Maybe Sardar Biglari will get the hint this time. There are just so many ways Cracker Barrel Country Store (NASDAQ:CBRL) has told the activist investor, "It's not us, it's you," but he sticks around anyway and is affronted more times than we can count. But shareholders have tried again anyway, with a recent vote to overwhelmingly reject his call to put the restaurant chain up for sale.
Through his Biglari Holdings (NYSE:BH) holding company, Biglari acquired a 20% stake in Cracker Barrel and then tried to use his position to improve its capital allocation policies, including by getting two seats on the board of directors, having the board approve a $20-per-share special dividend, and calling for the above-mentioned sale of the company.
Biglari tried three years in a row to gain seats on the board, but each time shareholders rejected the advance, the last time being last year, when as many as 70% voted against it. That went for his special dividend idea as well, which came about after management offered to buy out his stake in the company at market prices if he'd just go away and leave them alone. Biglari said if they had so much money lying around, they should use it to make a payout to all shareholders.
After each rebuff, Biglari would come back with another suggestion. When investors told him to go pound salt with his dividend, he offered to buy the company himself, believing he could be more productive with the restaurant's assets if they were under his stewardship, but said if the board rejected that idea (which they apparently dismissed out of hand), they should reconsider their proposal to buy out his stake because he no longer had confidence in management and no longer wanted to entrust his money with them.

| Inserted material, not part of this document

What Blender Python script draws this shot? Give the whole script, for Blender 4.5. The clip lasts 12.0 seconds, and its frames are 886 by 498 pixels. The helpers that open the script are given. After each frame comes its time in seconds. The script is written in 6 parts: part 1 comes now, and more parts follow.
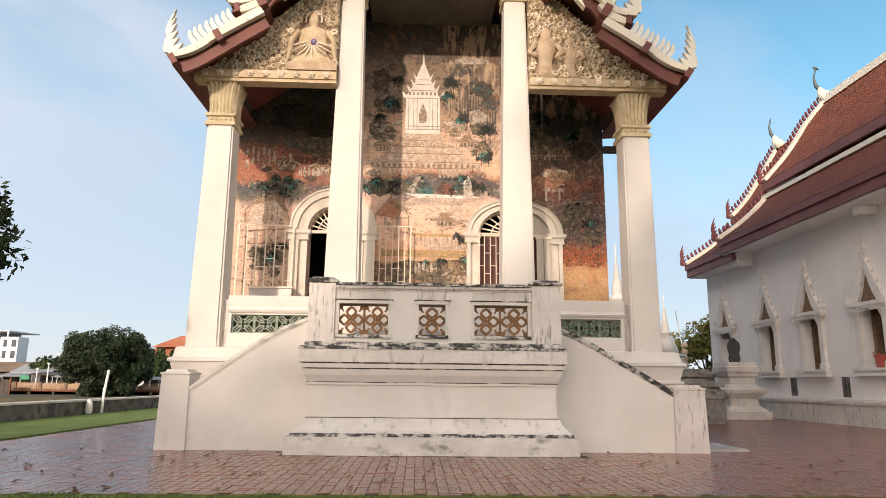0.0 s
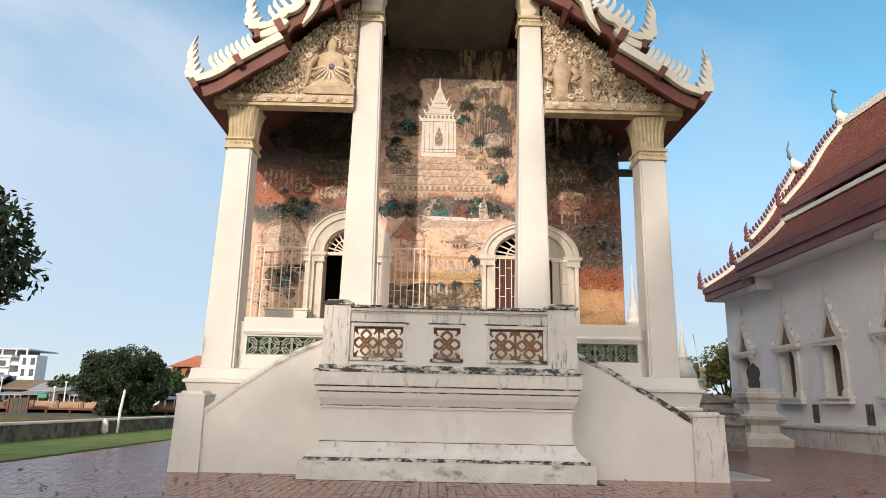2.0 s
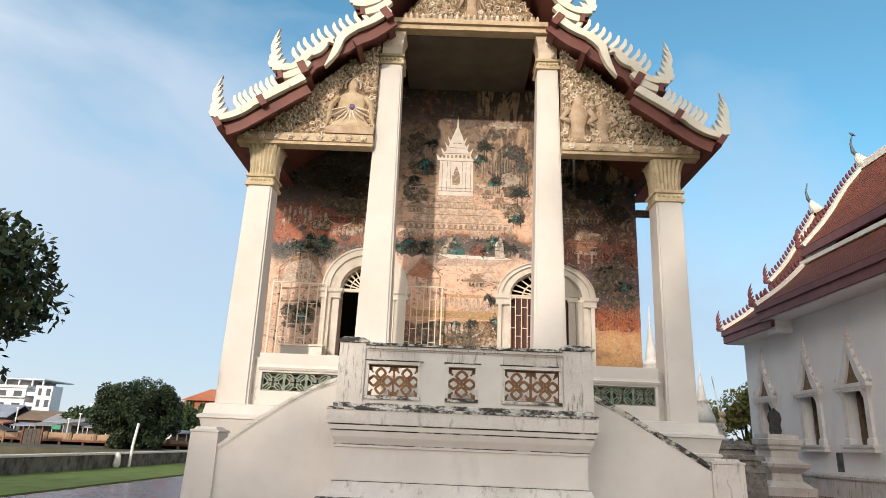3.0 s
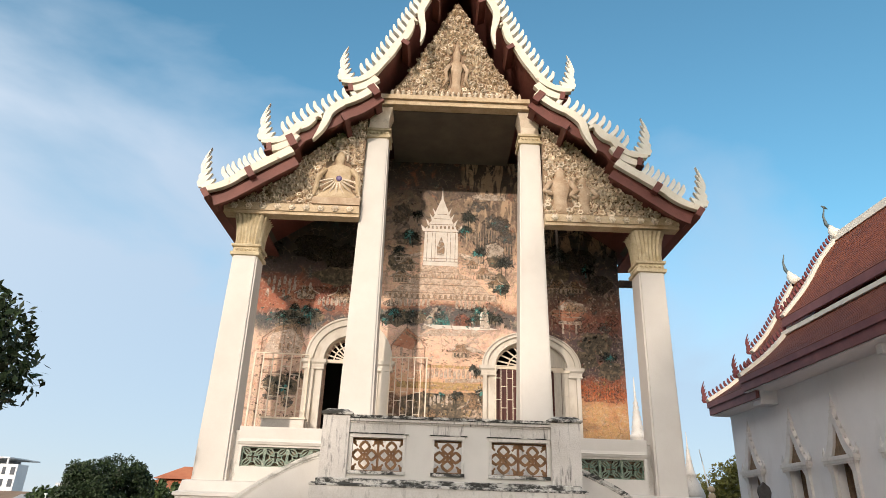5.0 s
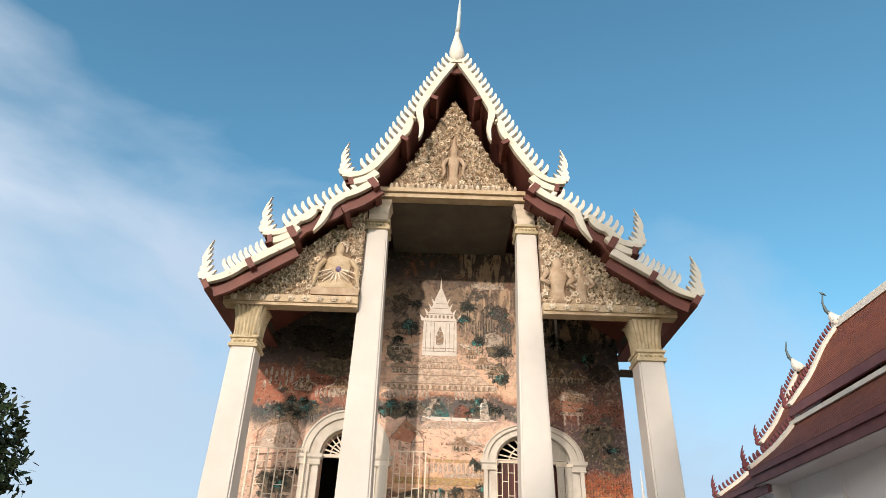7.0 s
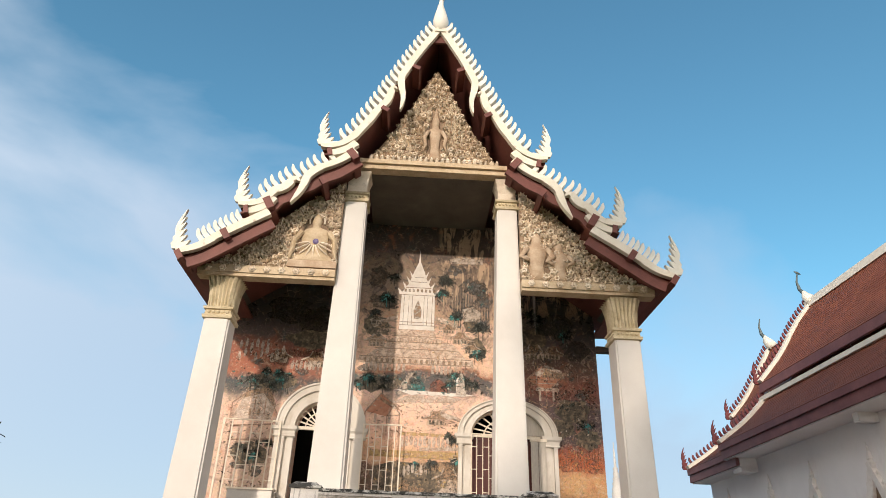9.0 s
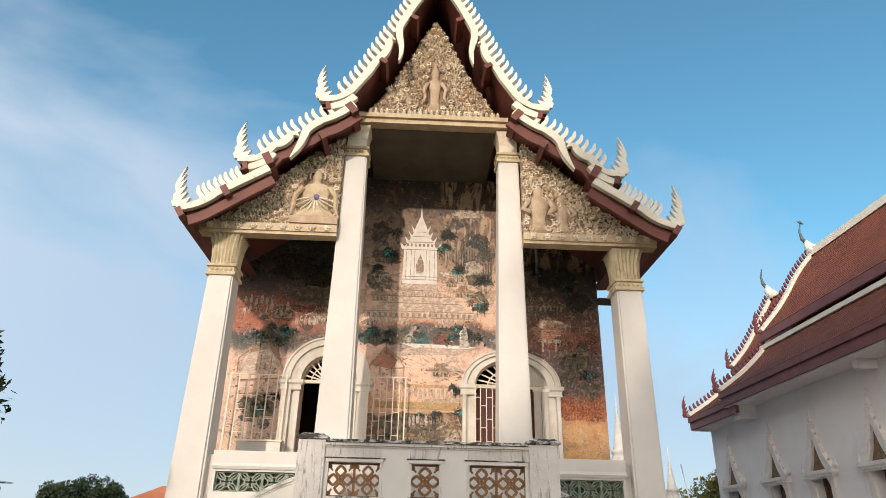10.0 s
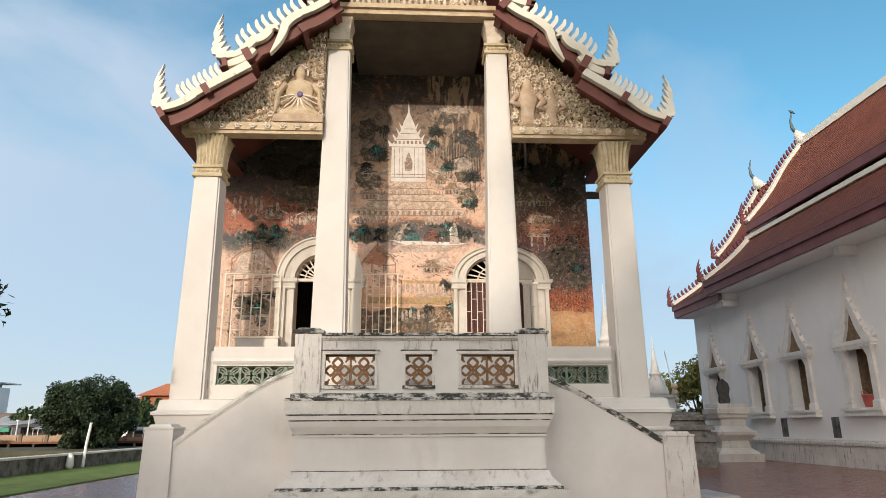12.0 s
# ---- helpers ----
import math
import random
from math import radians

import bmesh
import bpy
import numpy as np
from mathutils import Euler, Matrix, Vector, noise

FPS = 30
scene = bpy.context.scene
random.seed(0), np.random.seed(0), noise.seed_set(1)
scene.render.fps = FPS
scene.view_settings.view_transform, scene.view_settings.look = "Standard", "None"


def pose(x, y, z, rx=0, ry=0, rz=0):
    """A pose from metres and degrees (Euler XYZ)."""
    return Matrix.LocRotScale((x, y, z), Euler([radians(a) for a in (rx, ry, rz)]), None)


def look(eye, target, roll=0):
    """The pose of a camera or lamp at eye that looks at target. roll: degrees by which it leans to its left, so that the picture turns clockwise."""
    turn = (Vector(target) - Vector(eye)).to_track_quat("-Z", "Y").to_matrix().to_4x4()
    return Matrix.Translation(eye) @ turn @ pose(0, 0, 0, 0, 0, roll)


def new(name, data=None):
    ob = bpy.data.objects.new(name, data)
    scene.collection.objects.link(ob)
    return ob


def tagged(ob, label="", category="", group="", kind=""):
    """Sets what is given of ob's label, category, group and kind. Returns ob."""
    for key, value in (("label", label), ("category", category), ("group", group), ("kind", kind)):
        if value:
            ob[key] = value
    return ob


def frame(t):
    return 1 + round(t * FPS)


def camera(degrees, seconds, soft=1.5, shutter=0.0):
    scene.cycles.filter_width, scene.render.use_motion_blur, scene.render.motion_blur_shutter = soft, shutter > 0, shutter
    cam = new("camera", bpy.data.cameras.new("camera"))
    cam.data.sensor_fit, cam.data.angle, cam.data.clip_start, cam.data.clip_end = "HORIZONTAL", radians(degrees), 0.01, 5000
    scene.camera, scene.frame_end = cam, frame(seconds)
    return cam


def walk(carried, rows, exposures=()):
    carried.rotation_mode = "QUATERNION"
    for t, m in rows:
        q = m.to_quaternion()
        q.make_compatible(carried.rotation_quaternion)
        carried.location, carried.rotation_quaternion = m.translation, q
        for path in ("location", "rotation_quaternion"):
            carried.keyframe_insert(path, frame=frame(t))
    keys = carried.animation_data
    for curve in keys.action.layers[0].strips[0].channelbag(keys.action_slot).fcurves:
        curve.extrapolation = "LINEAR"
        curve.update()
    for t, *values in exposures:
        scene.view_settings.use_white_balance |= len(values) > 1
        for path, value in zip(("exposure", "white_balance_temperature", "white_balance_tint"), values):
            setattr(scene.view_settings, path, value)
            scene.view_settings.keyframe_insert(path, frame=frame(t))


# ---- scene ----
cam = camera(68.2, 12.0, soft=0.75)
PATH = [
    (0, (-0.294, -12.67, 1.349), (-0.221, -10.712, 1.752), 0.6),
    (0.5, (-0.29, -12.671, 1.344), (-0.238, -10.717, 1.768), 0.8),
    (1, (-0.308, -12.681, 1.355), (-0.279, -10.726, 1.775), 0.8),
    (1.5, (-0.297, -12.687, 1.372), (-0.27, -10.734, 1.805), 1.1),
    (2, (-0.295, -12.672, 1.392), (-0.27, -10.727, 1.857), 1.2),
    (2.5, (-0.324, -12.704, 1.382), (-0.326, -10.769, 1.888), 1.9),
    (3, (-0.313, -12.734, 1.423), (-0.339, -10.817, 1.995), 2.4),
    (3.2, (-0.293, -12.717, 1.431), (-0.304, -10.809, 2.03), 2.6),
    (5, (-0.371, -12.79, 1.376), (-0.353, -10.947, 2.153), 2.0),
    (5.5, (-0.373, -12.851, 1.375), (-0.367, -11.026, 2.193), 1.9),
    (6, (-0.369, -12.878, 1.361), (-0.343, -11.084, 2.244), 2.2),
    (6.5, (-0.354, -12.956, 1.343), (-0.339, -11.195, 2.29), 1.8),
    (7, (-0.315, -12.913, 1.377), (-0.308, -11.19, 2.393), 1.8),
    (7.2, (-0.307, -12.902, 1.386), (-0.289, -11.192, 2.423), 1.8),
    (8.8, (-0.279, -12.823, 1.598), (-0.21, -11.073, 2.563), 2.1),
    (9, (-0.268, -12.812, 1.597), (-0.199, -11.046, 2.533), 2.0),
    (9.5, (-0.249, -12.817, 1.589), (-0.175, -11.018, 2.459), 1.3),
    (10, (-0.25, -12.766, 1.556), (-0.182, -10.941, 2.371), 1.2),
    (10.5, (-0.275, -12.737, 1.536), (-0.21, -10.878, 2.27), 2.0),
    (11, (-0.222, -12.786, 1.508), (-0.184, -10.89, 2.144), 2.6),
    (11.5, (-0.237, -12.746, 1.545), (-0.112, -10.856, 2.189), 0.5),
    (12, (-0.23, -12.787, 1.491), (-0.125, -10.86, 2.016), -0.4),
]
walk(cam, [(t, look(eye, target, roll)) for t, eye, target, roll in PATH], exposures=[(0.0, 0.35, 6800, 14), (1.3, 0.33, 6750, 13), (2.3, 0.25, 6300, 9), (5.0, 0.24, 6350, 9), (7.0, 0.23, 6300, 9), (9.0, 0.20, 6300, 9), (12.0, 0.16, 6250, 8)])

# ---- world, sun, exposure ----
SUN_WAY = Vector((0.32, 1.0, -0.33))
world = bpy.data.worlds.new("sky")
scene.world = world
world.use_nodes = True
wn, wl = world.node_tree.nodes, world.node_tree.links
wn.clear()
sky = wn.new("ShaderNodeTexSky")
sky.sky_type = "NISHITA"
sky.sun_disc = False
sky.sun_elevation = radians(17.5)
sky.sun_rotation = radians(197.7)
sky.air_density, sky.dust_density, sky.ozone_density = 1.1, 0.15, 0.7
wtc = wn.new("ShaderNodeTexCoord")
wmap = wn.new("ShaderNodeMapping")
wmap.inputs["Scale"].default_value = (1.1, 1.3, 2.6)
wmap.inputs["Rotation"].default_value = (0.0, 0.45, 0.3)
wnoise = wn.new("ShaderNodeTexNoise")
wnoise.inputs["Scale"].default_value = 1.25
wnoise.inputs["Detail"].default_value = 7.0
wnoise.inputs["Roughness"].default_value = 0.5
wnoise.inputs["Distortion"].default_value = 0.5
wsep = wn.new("ShaderNodeSeparateXYZ")
wl.new(wtc.outputs["Generated"], wmap.inputs["Vector"])
wl.new(wmap.outputs["Vector"], wnoise.inputs["Vector"])
wl.new(wtc.outputs["Generated"], wsep.inputs["Vector"])


def wmath(op, a, b):
    n = wn.new("ShaderNodeMath")
    n.operation = op
    for i, v in enumerate((a, b)):
        if isinstance(v, (int, float)):
            n.inputs[i].default_value = v
        else:
            wl.new(v, n.inputs[i])
    return n.outputs[0]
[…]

Of course, the state of Tennessee, where Cracker Barrel is domiciled, has laws on the books that prevent hostile takeovers of companies of the sort Biglari proposed, so the activist investor put up a nonbinding referendum for shareholders to vote on that would have the restaurant lobby the state to repeal those laws so he could take over the company. Along with the suggestion of putting the chain on the market, investors voted down the idea.
And not just voted down, but stomped on it, too. Cracker Barrel says preliminary results indicate approximately 70% of all the shares that voted were cast against both proposals, but if you removed Biglari's votes from the tally -- which obviously would be self-serving votes in favor of them -- some 92% of the votes went against both measures.
Seriously, can management and now shareholders tell Biglari in any clearer terms that their view of Cracker Barrel's future and his do not align? At some point, he's got to get the hint that he's merely waging a quixotic campaign with no hope of winning. The man's smart, he's turned in some remarkable performances with his own restaurants, and you don't get to his position by making mistakes too often. But eventually even Biglari Holdings' investors should wonder about this waste of resources.
These votes mark the fourth consecutive time Cracker Barrel shareholders have resoundingly rejected his proposals, and considering his prior efforts at gaining board seats that came to naught, Sardar Biglari has a remarkable record of failure. Both he and the restaurant chain should part ways, and it just may be to Cracker Barrel's benefit to reconsider buying him that one-way ticket he's looking for.